Dossiê Carlos Reichenbach

Esta Rua Tão Augusta
Direção: Carlos Reichenbach
Brasil, 1966/68.
Por Filipe Chamy
Apesar de essa estréia do diretor desagradar ao próprio cineasta, Esta rua tão Augusta apresenta várias pequenas sementes de seu cinema futuro. Se é verdade que François Truffaut exagerou ao comentar que toda a obra de um autor de cinema está em seu primeiro filme, não é menos verdade que o trabalho inicial de um artista apresenta, sim, inúmeras características que o distinguem na força e na percepção: geralmente são obras mais audaciosas, ousadas e escancaradamente polêmicas e radicais.
Esta rua tão Augusta não chega a ser tudo isso, mas já dá o tom de próximas criações de Carlos Reichenbach: a originalidade dos personagens, as citações e referências que estruturam a obra, o respeito aos seres humanos, a reverência aos lugares que conhece e admira. São Paulo mudou após quatro décadas, mas a rua Augusta continua uma efervescente mistura de paisagens e caracteres. É possível encontrar na mesma rua o melhor da cultura cinematográfica e literária, eventos, exposições, bem como não é raro encontrar profissionais de atividades mais duvidosas, prostitutas, criminosos, gente perdida na vida e que não surpreendentemente se volta à marginalidade e às drogas.
O filme é um pequeno relato sobre esses contrastes da famosa localidade, enfocando principalmente um certo pintor Waldomiro de Deus, ele mesmo uma criatura ímpar, por vezes afeminado, por vezes agressivo, ora iconoclasta, ora ingênuo. Suas telas acompanham seus paradoxos, denunciam uma mudança de comportamento (e pensamento) social que a Ditadura não conseguiria barrar.
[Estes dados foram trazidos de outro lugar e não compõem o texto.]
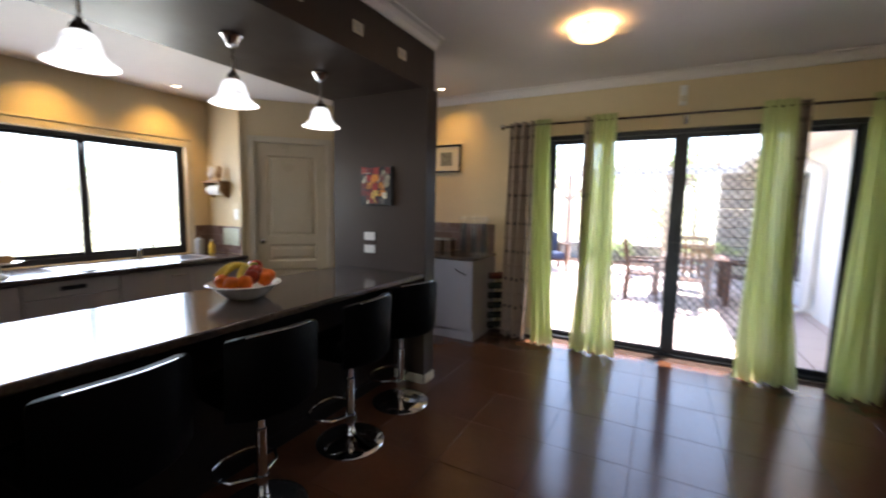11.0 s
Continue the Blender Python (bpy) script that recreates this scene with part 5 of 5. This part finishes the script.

Carlos Reichenbach rejeita este seu primeiro passo, mas ele nada mais é que o embrião de suas obsessões pela vida, arte e cultura urbana, constantes em seus trabalhos mais relevantes. Ainda que uma produção evidentemente marcada pela inexperiência e pelo baixo orçamento, Esta rua tão Augusta é honesta o suficiente para que passe pelo crivo também de quem não vê o filme apenas pelo saudosismo de morador paulistano. O esboço inicial de quem já intuía caminhos próprios para a viabilização de suas idéias cinematográficas, conseguindo também com isso um pouco de renovação no combalido cinema brasileiro.